Teams of rescue workers needed some four hours to bring the injured and the dead to a base station.
It was not immediately determined how many were in the excursion car when it broke free and rolled down 500 feet before soaring from the cog track and crashing.
The accident happened about one-third of the way down the 3 1/2 miles of track along the west side of the 6,288-foot mountain in the center of the Presidential Range of the White Mountains.
The descent is usually made at four miles an hour with the locomotive in front of the one passenger car backing down.

A passenger, Bertrand Croteau, 32, of Thornton said that when the train reached the first switch Sunday “the locomotive began to shake and just fell off the road.”
He said the passenger car began rolling free “and the brakeman tried to put on the brakes. We went about 500 feet and then we went off the tracks.”
He said he was thrown through a window and
“buried under a pile of bodies.”
Ralph Este, a technician at the transmitter on top of the mountain for WMTM-TV of Poland Springs, Maine, said the engine jumped the track at a point where there is a spur track.
He said the passenger car derailed at a shallow curve just before the track plunges down the steepest incline of the railway, a section called Jacob’s Ladder that has a grade angle of 37.41 per cent.
The passenger car was made of aluminum and reportedly was one of the railway’s newer ones.

INJURED ON MT. WASHINGTON.
Mt. Washington, N.H. (AP) — Here is a partial list of persons injured when an excursion train fell off the Cog Railway and into a gorge on Mt. Washington Sunday:
RUSTY AERTSEN, 19, of Bucks County, Pa.
FLOYD BAILEY, 40, his wife LOUISE, 41, and son KENNETH, 12, of New London, N.H.
MR. and MRS. ANTHONY BERTELLI of Haddam, Conn.
ROGER CARDIN, 47; his wife RITA, 42, and son ROGER, JR., 21, of Newmarket, N.H.
NATHANIEL CARTER, 23, of South Woodstock, N.H.
RICHARD CASPINIUS, 63, and JENNIE CASPINIUS, 60, of Falmouth, Maine.
GORDON CHASE of Lincoln, N.H.
BERTRAND CROTEAU, 32; his wife, EDMAE, 30; daughter DEBRA, 11; and son BERTRAND, JR., 6, of Thornton, N.H.
CAROL DAVIES, 9, and LORETTA DAVIES, 5, of Hampton, N.H.
EVERETT DEMERITT, 30, of Wolcott, Vt.
CAROL DORSAY, 26, of Woodstock, Vt.
JEFFREY GAINES, 2, of Rockport, Maine.
PAULINE GOTCHREAU and DAVID GOTCHREAU, 64, of Putnam, Conn.
CHARLES GROSS, GABY GROSS, 34; and MELANIE GROSS, 4, of Brookline, Mass.

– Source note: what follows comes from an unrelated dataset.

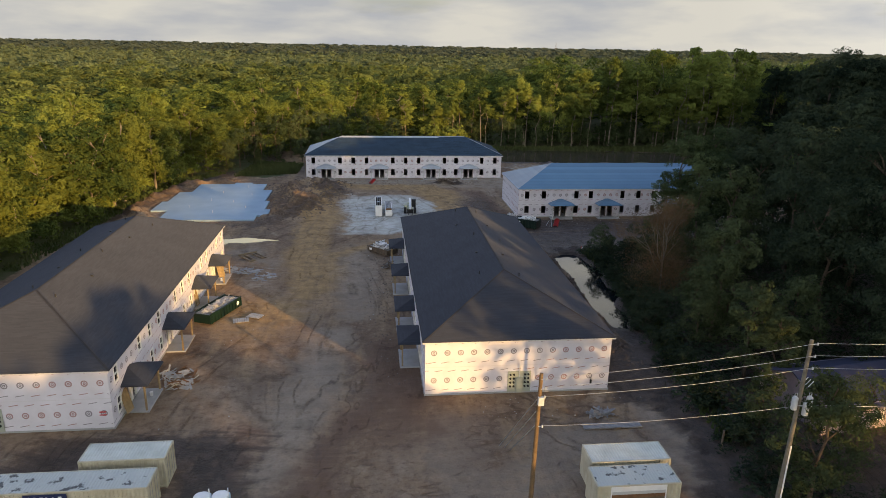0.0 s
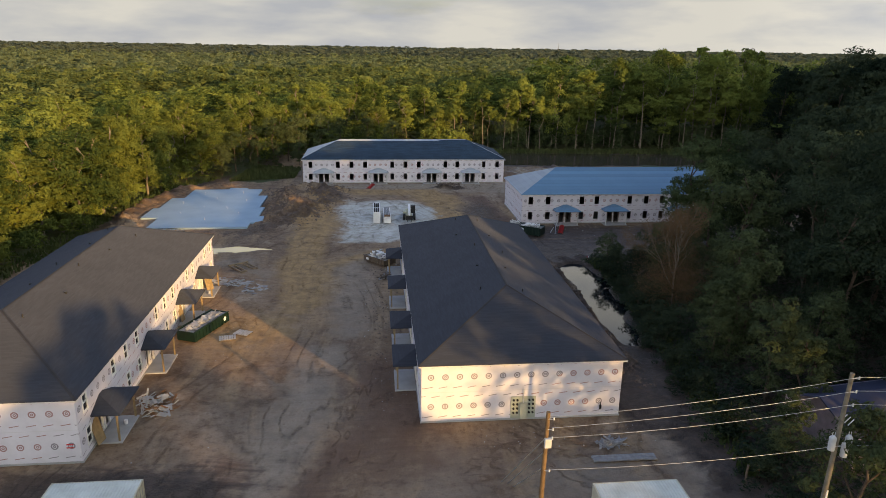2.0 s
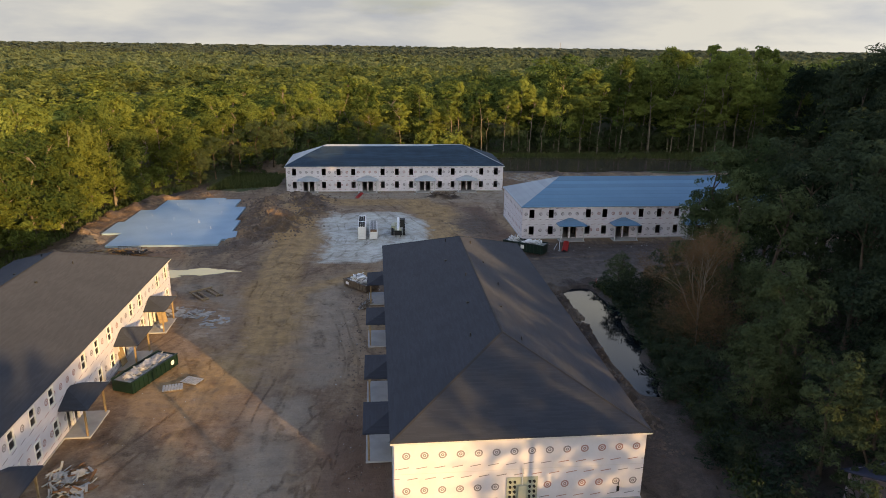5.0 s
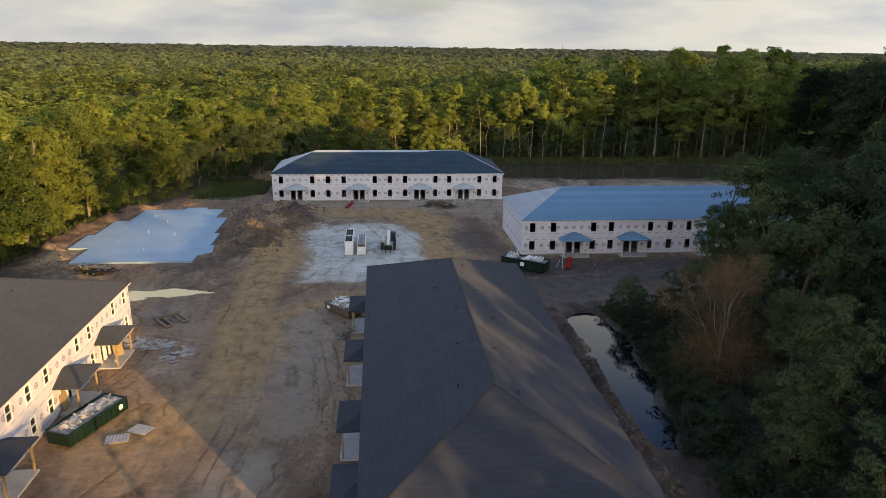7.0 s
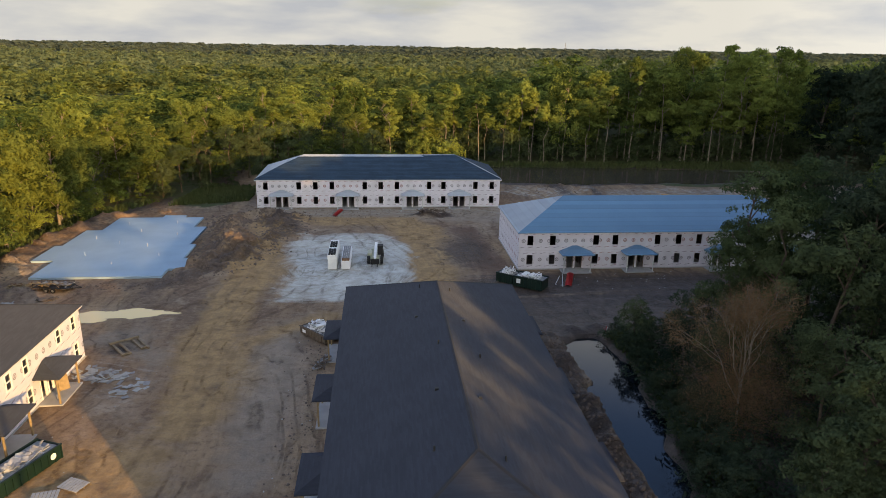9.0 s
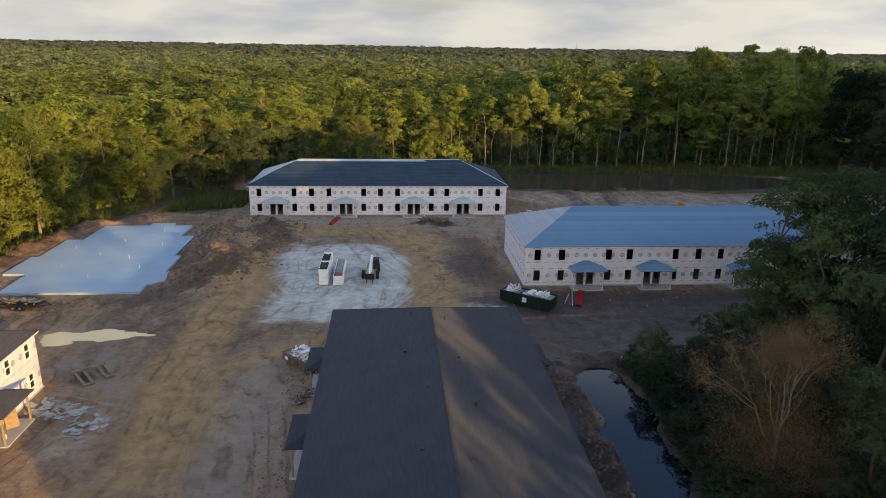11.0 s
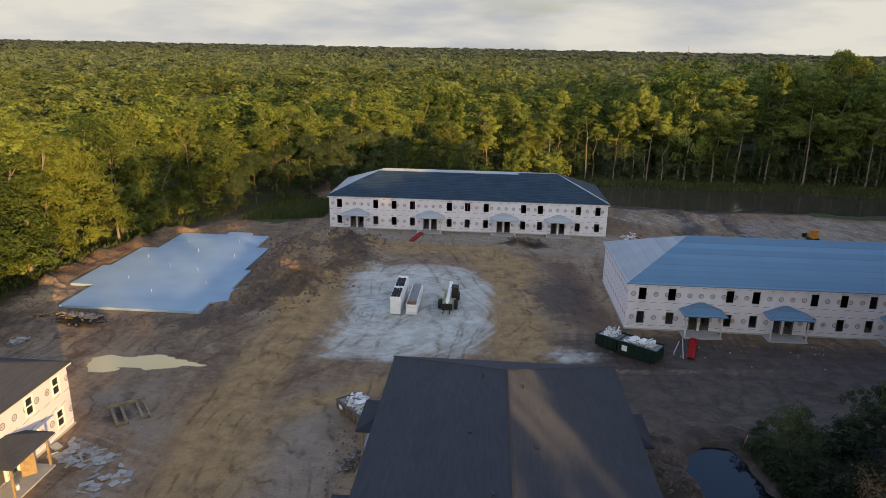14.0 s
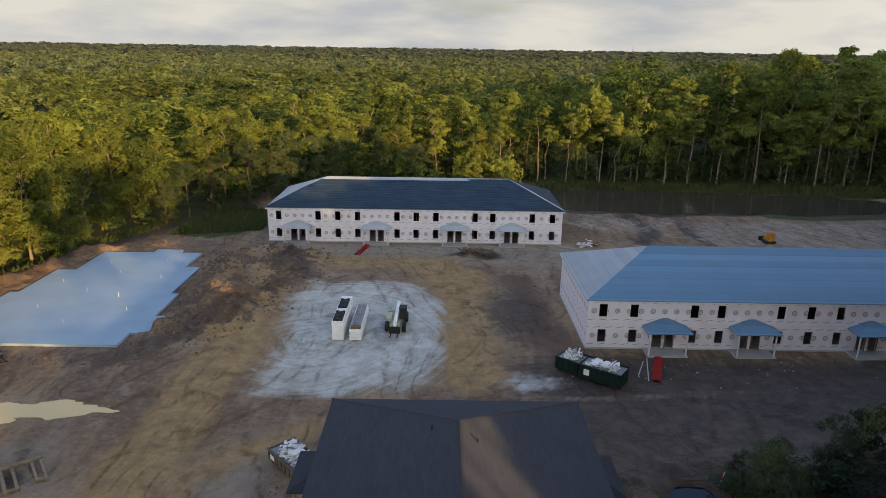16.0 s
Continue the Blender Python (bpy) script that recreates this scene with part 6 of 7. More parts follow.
for dx, dy, z in ((-0.36, -0.15, 9.6), (0.42, -0.30, 9.2), (0.75, -0.1, 9.55)):
    bm = bmesh.new()
    tube(bm, (dx + 0.2, dy, z - 0.45), (dx + 0.2, dy, z + 0.4), 0.21, 0.21, 14)
    tube(bm, (dx + 0.2, dy, z + 0.4), (dx + 0.2, dy, z + 0.52), 0.21, 0.10, 14)
    tr = part("transformer", bm, M_GREYP, pole_2, "grey pole-mounted transformer can")
    bm = bmesh.new()
    for s in (-0.08, 0.08):
        tube(bm, (dx + 0.2 + s, dy, z + 0.48), (dx + 0.2 + s, dy, z + 0.78), 0.03, 0.02, 6)
    part("bushing", bm, M_GREYP, tr)
bm = bmesh.new()
box(bm, 0.05, 0.10, -0.35, 0.35, 11.1, 11.2)
part("crossarm", bm, M_POLE_GREY, pole_2)
for k in (-0.3, 0.0, 0.3):
    bm = bmesh.new()
    tube(bm, (0.5, k, 10.9), (0.75, k - 0.1, 11.35), 0.035, 0.03, 6)
    part("cutout_switch", bm, M_GREYP, pole_2, "grey fuse cutout")
bm = bmesh.new()
tube(bm, (0.10, -0.18, 0.0), (0.20, -0.16, 6.2), 0.06, 0.06, 8)
part("cable_guard", bm, M_WHITE, pole_2, "pale conduit strapped to the pole")
bm = bmesh.new()
soft_box(bm, 0.05, 0.45, -0.32, -0.08, 9.9, 10.5)
part("fuse_box", bm, M_GREYP, pole_1)


def wire(label, a, b, sag, r=0.014):
    a, b = Vector(a), Vector(b)
    cu = bpy.data.curves.new("power_line", "CURVE")
    cu.dimensions, cu.bevel_depth, cu.bevel_resolution = "3D", r, 1
    sp = cu.splines.new("POLY")
    n = 20
    sp.points.add(n)
    for k in range(n + 1):
        t = k / n
        p = a.lerp(b, t) - Vector((0, 0, 4 * sag * t * (1 - t)))
        sp.points[k].co = (*p, 1)
    cu.materials.append(M_GALV)
    return tagged(new("power_line", cu), label, "cable", "power lines")


for z1, z2, z3, sag in ((11.9, 14.1, 14.6, 0.25), (11.2, 13.2, 13.7, 0.25), (10.55, 12.3, 12.7, 0.3), (8.35, 9.5, 9.6, 0.3)):
    wire("grey overhead wire slung between the poles", (-3.75, -19.5, z1), (14.55, -20.05, z2), sag)
    wire("grey overhead wire running on from the pole", (14.55, -20.05, z2), (42, -21.0, z3), sag * 1.6)
for z, gx, gy in ((10.4, -4.3, -9.0), (9.5, -3.9, -9.3), (8.4, -3.5, -9.7)):
    wire("steel guy wire from pole to ground", (-4.0, -19.3, z), (gx, gy, 0.02), 0.0, 0.034)
bm = bmesh.new()
tube(bm, (0, 0, -0.3), (0.05, 0, 2.0), 0.10, 0.085, 10)
post = tagged(new("wooden_post", mesh_of("wooden_post", bm, M_OLDWOOD)), "short weathered wooden post at the track's edge", "post")
post.matrix_basis = pose(14.4, -11.2, 0)


def debris_heap(rng, n, lx, ly, z0, h, flat=0.35):
    """Broken boards and sheets heaped over a rectangle."""
    bm = bmesh.new()
    for _ in range(n):
        tmp = bmesh.new()
        if rng.random() < flat:
            a, b, c = rng.uniform(0.4, 1.1), rng.uniform(0.3, 0.7), rng.uniform(0.01, 0.04)
        else:
            a, b, c = rng.uniform(0.5, 1.6), rng.uniform(0.06, 0.2), rng.uniform(0.03, 0.08)
        box(tmp, -a / 2, a / 2, -b / 2, b / 2, -c / 2, c / 2)
        u, v = rng.uniform(-1, 1), rng.uniform(-1, 1)
        z = z0 + h * (1 - 0.7 * max(abs(u), abs(v))) * rng.uniform(0.2, 1.0) + c
        tilt = 28 if h > 0.2 else 8
        m = pose(u * (lx / 2 - 0.3), v * (ly / 2 - 0.3), z, rng.uniform(-tilt, tilt), rng.uniform(-tilt, tilt), rng.uniform(0, 360))
        merge(bm, tmp, m)
    return bm


def dumpster(label, x, y, turn, length, height, material, seed, heap=0.5, badge="round", load=M_WHITE):
    rng = random.Random(seed)
    ob = thing("dumpster", label, "dumpster", pose(x, y, 0, 0, 0, turn), "dumpsters")
    L, W, H = length, 2.35, height
    bm = bmesh.new()
    box(bm, -L / 2 + 0.06, L / 2 - 0.06, -W / 2 + 0.06, W / 2 - 0.06, 0.16, 0.24)
    part("floor_plate", bm, material, ob)
    for s in (-1, 1):
        bm = bmesh.new()
        y0, y1 = sorted((s * W / 2, s * (W / 2 - 0.06)))
        box(bm, -L / 2, L / 2, y0, y1, 0.16, H)
        k = -L / 2 + 0.25
        while k < L / 2:
            r0, r1 = sorted((s * W / 2, s * (W / 2 + 0.09)))
            box(bm, k, k + 0.10, r0, r1, 0.18, H - 0.1)
            k += 0.62
        r0, r1 = sorted((s * (W / 2 - 0.08), s * (W / 2 + 0.07)))
        box(bm, -L / 2 - 0.02, L / 2 + 0.02, r0, r1, H, H + 0.11)
        part("side_wall", bm, material, ob)
        bm = bmesh.new()
        x0, x1 = sorted((s * L / 2, s * (L / 2 - 0.06)))
        box(bm, x0, x1, -W / 2 + 0.06, W / 2 - 0.06, 0.16, H)
        box(bm, x0 + s * 0.05, x1 + s * 0.05, -W / 2 + 0.06, W / 2 - 0.06, H - 0.12, H + 0.02)
        part("end_wall", bm, material, ob)
    for xx in (-L / 2 + 0.5, L / 2 - 0.5):
        bm = bmesh.new()
        tube(bm, (xx, -W / 2 + 0.15, 0.12), (xx, W / 2 - 0.15, 0.12), 0.12, seg=10)
        part("roller", bm, M_BLACK, ob)
    bm = debris_heap(rng, 80, L - 1.0, W - 0.7, H - 0.12, heap, 0.75)
    part("scrap_load", bm, load, ob, "pale heaped boards and plastic scrap")
    bm = debris_heap(rng, 34, L - 0.8, W - 0.6, H - 0.2, heap, 0.5)
    part("scrap_load", bm, M_DEBRIS2, ob)
    bm = bmesh.new()
    box(bm, -L / 2 + 0.08, L / 2 - 0.08, -W / 2 + 0.08, W / 2 - 0.08, 0.24, H - 0.08)
    part("load_base", bm, M_DEBRIS2, ob)
    bm = bmesh.new()
    if badge == "none":
        return ob
    if badge == "round":
        tube(bm, (L * 0.36, -W / 2 - 0.095, H * 0.62), (L * 0.36, -W / 2 - 0.10, H * 0.62), 0.26, seg=20)
        part("round_badge", bm, M_WHITE, ob, "pale round badge")
    else:
        soft_box(bm, -0.3 * L - 0.3, -0.3 * L + 0.3, -W / 2 - 0.115, -W / 2 - 0.095, H * 0.45, H * 0.85, 0.008)
        part("notice_plate", bm, M_WHITE, ob, "pale rectangular notice plate")
    return ob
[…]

GEORGE KALOCERIS, 28, of Lynn, Mass.
CHARLES KENNISON, 18, of Jefferson, N.H.
ROBERT PROVENCHAL, 31; and daughters, LINDA and SUSAN, of Biddeford, Maine.
JOHN RICHMAN, 12, of Putnam, Conn.
HAROLD ROGERS, 44; his wife FRANCIS, 34; and son DEAN, of Campton, N.H.
GRETA SCHOPE, 33, of Bridgeport, Conn.
JOSEPH VALLIERE, 59, of Methuen, Mass.
BERYL WARREN, 27, and his son PATRICK, 1, of Craftsbury, Vt.
MR. and MRS. JOSEPH LAURENDEAU and daughter LINDA, 3, of South Barre, Vt.
MR. and MRS. JAY WITMER of Roxbury, Mass.
MR. and MRS. MORRIS BLACKBURN of Memphis, Tenn.
A. RICHARD LESLIE of Madison, Ohio.
MR. and MRS. GEORGE BUXTON of Clifton, N.H.